The actual cost you’ll pay ultimately boils down to your needs and how complex an animated logo you plan to get. Simple animated logos obviously cost less, but if you want something as intricate as what you’d get from this freelance logo animator on Fiverr, then the bill shoots up.

Why is it so expensive to hire a skilled logo animator?

As I said earlier, there are two ways to create an animated logo;

  • Using automated logo animation tools like Canva.
  • Animating a logo from scratch using professional animation software like Adobe After Effects

With the first option, the animation produced is usually granular and without the intricate details that make for a captivating animated logo. Most services that do this require no learning, so you’re better off animating your logo yourself and saving that ‘cheap’ $20 you’ll otherwise pay.

Making an animated logo with custom effects and fluid, also custom transitions on pro software like Adobe After Effects requires skill and expertise. There’s a steep learning curve, plus a good animator will probably put in hours to conceptualize design and rig the animations for an animated logo.
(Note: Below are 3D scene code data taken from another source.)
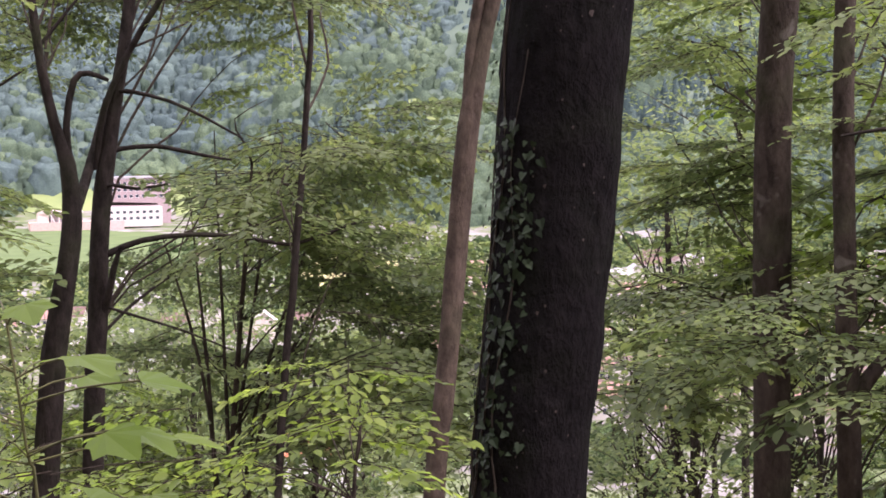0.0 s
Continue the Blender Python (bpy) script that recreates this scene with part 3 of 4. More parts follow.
thick_a.leafy(16.5, 21.0, -14, -4, 16.2, 18.5, 8, 6, "dd")
thick_b.leafy(19.5, 23.5, -13, 4, 16.8, 18.5, 15, 7, "nd")
thick_b.leafy(20.8, 24.0, -14, -4, 17.0, 18.8, 11, 7, "nd", 0.85)
tree_a.leafy(21.3, 27, -0.6, 3.0, 14.3, 16, 12, 8, "nnf")
tree_a.leafy(22.2, 27, -7.5, -0.6, 16.6, 18.2, 14, 8, "nf", 0.85)
tree_a.leafy(24.6, 27.9, -5.5, 3.0, 13.0, 15.0, 15, 8, "bnd", 0.85)
tree_a.leafy(20, 26.0, -13, -6, 17.0, 18.5, 15, 7, "nf", 0.85)
tree_a.leafy(24, 30.0, -20, -13, 16.8, 18.5, 11, 8, "nf", 0.85)
tree_a2.leafy(23.5, 30, -13, 4, 19.6, 21.5, 26, 8, "nnnf")
tree_a2.leafy(22.5, 31, -22, -12, 19.6, 21.5, 18, 8, "nf", 0.85)
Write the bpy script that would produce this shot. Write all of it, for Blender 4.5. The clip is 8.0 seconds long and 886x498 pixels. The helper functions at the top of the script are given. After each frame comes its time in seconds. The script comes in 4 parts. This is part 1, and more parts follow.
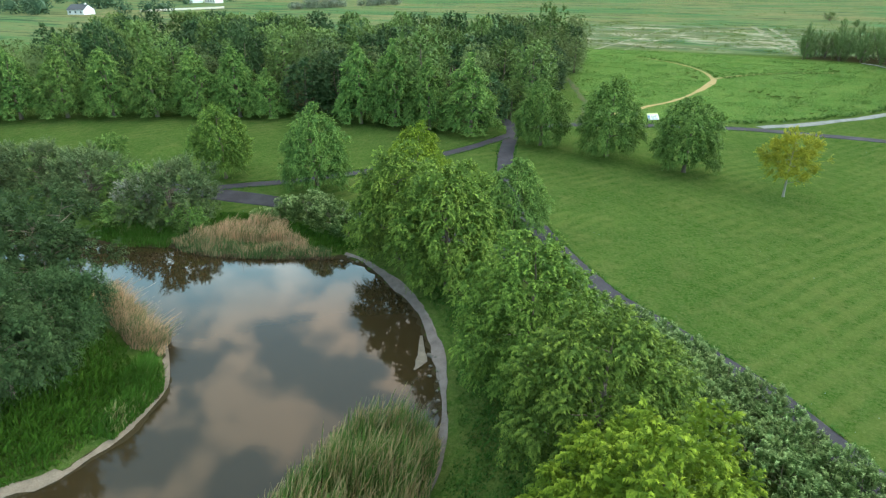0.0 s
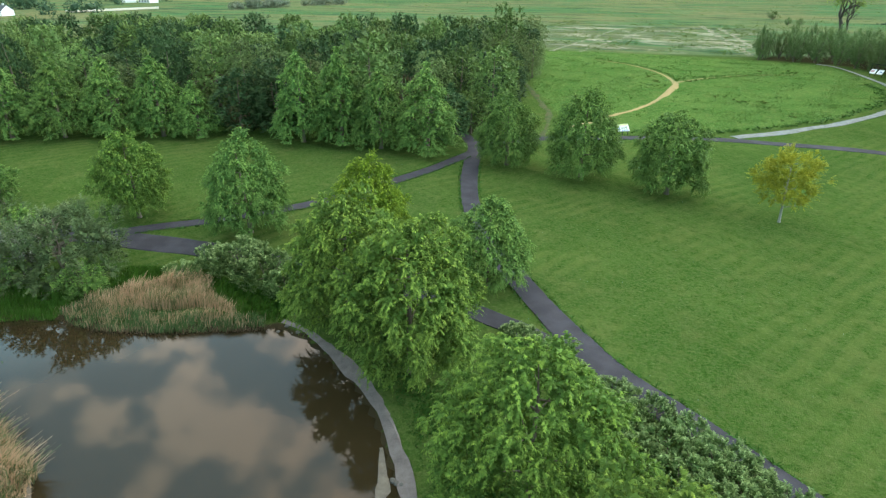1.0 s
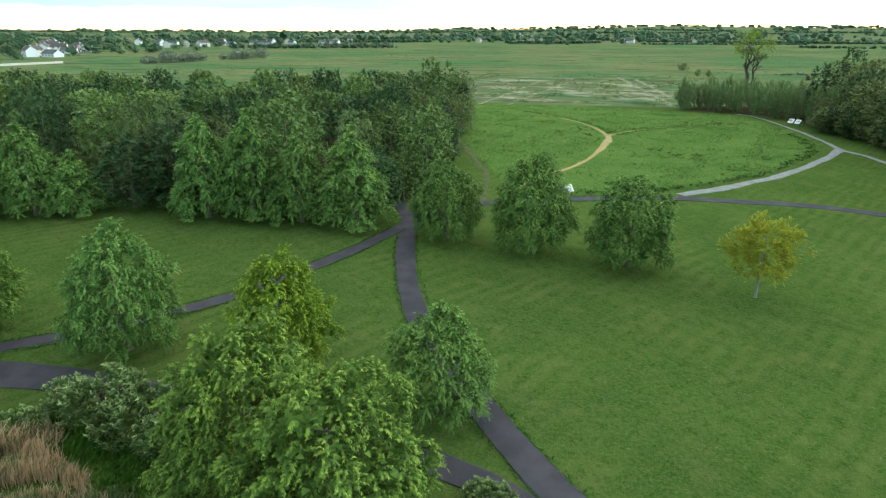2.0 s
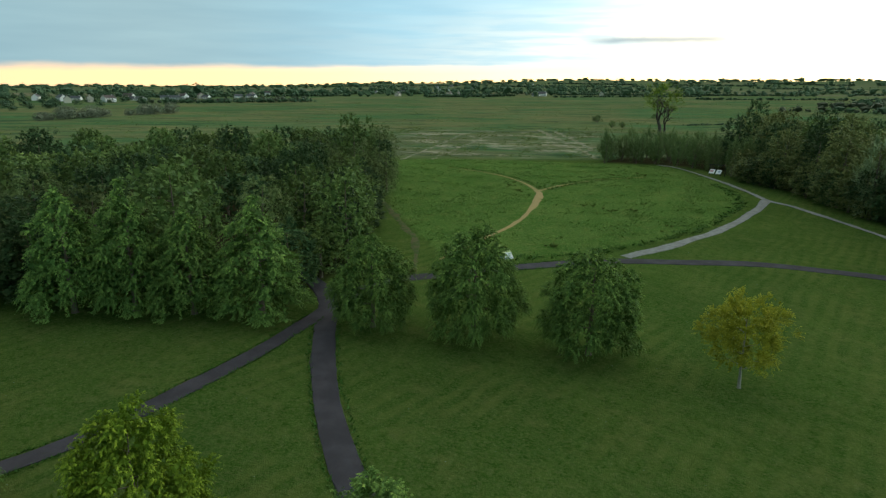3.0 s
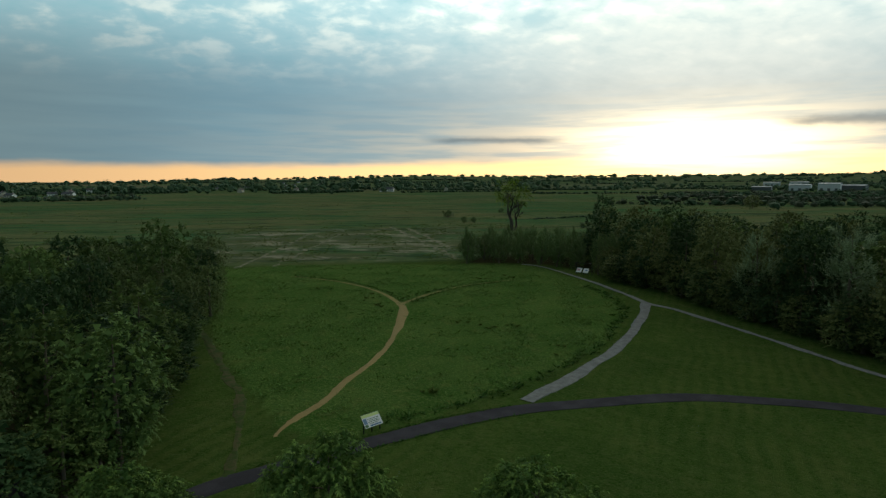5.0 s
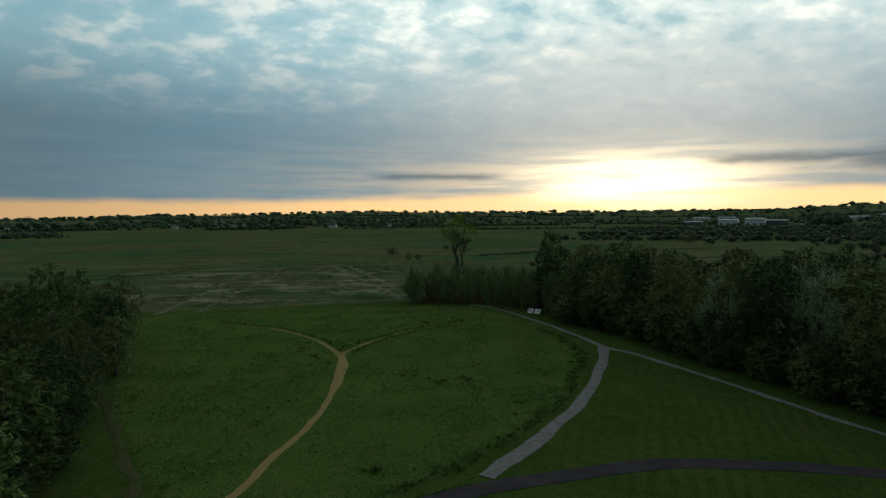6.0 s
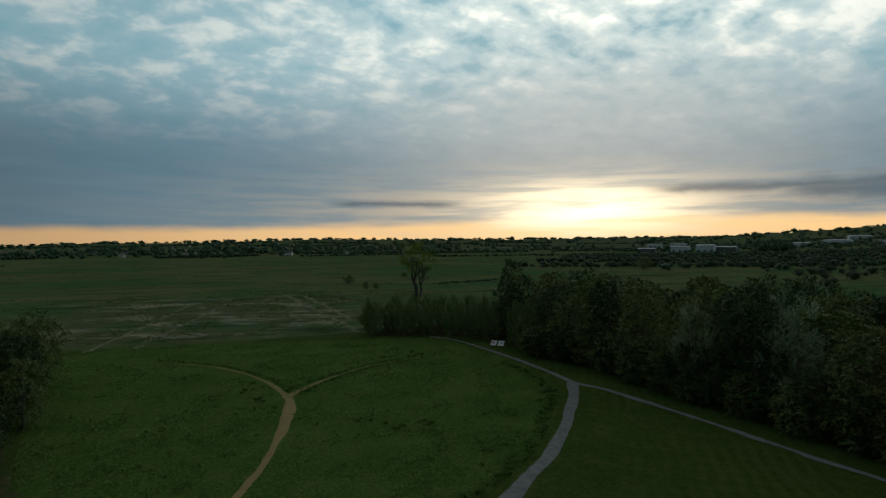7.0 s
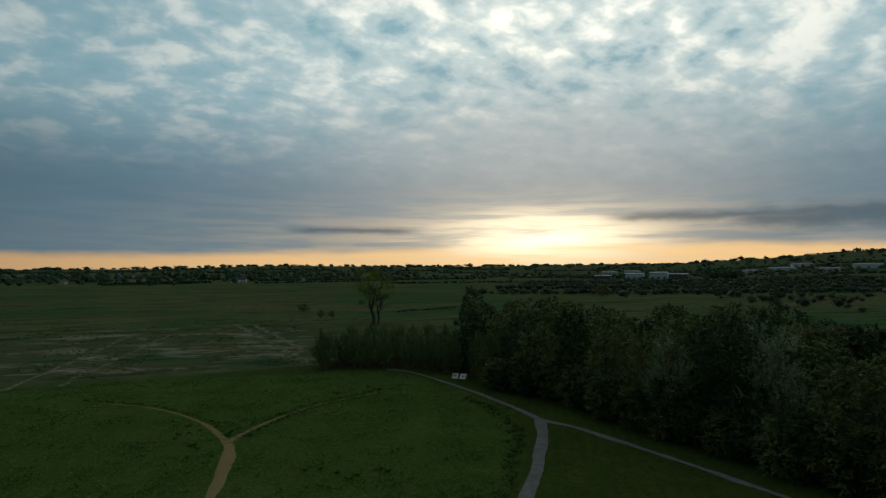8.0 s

That’s compared to the first option, where you basically use animation templates.

For their time, skill and effort, experienced logo animators will charge a pretty sum. But given the quality of the animation produced, I’d say it’s a well worthy investment if you’re serious about making your brand stand out.

To conclude

Hiring an animator is easy as pie if you know what to look for and where to look. Importantly, don’t fall for the gimmick of self-made animation services, except, of course, you just need a placeholder animated logo, not something that sets you apart from the competition.

If you want the real deal, the kind of animated logo that’ll get people talking and interested in your brand, you need a custom animated logo made by a professional freelance logo animator.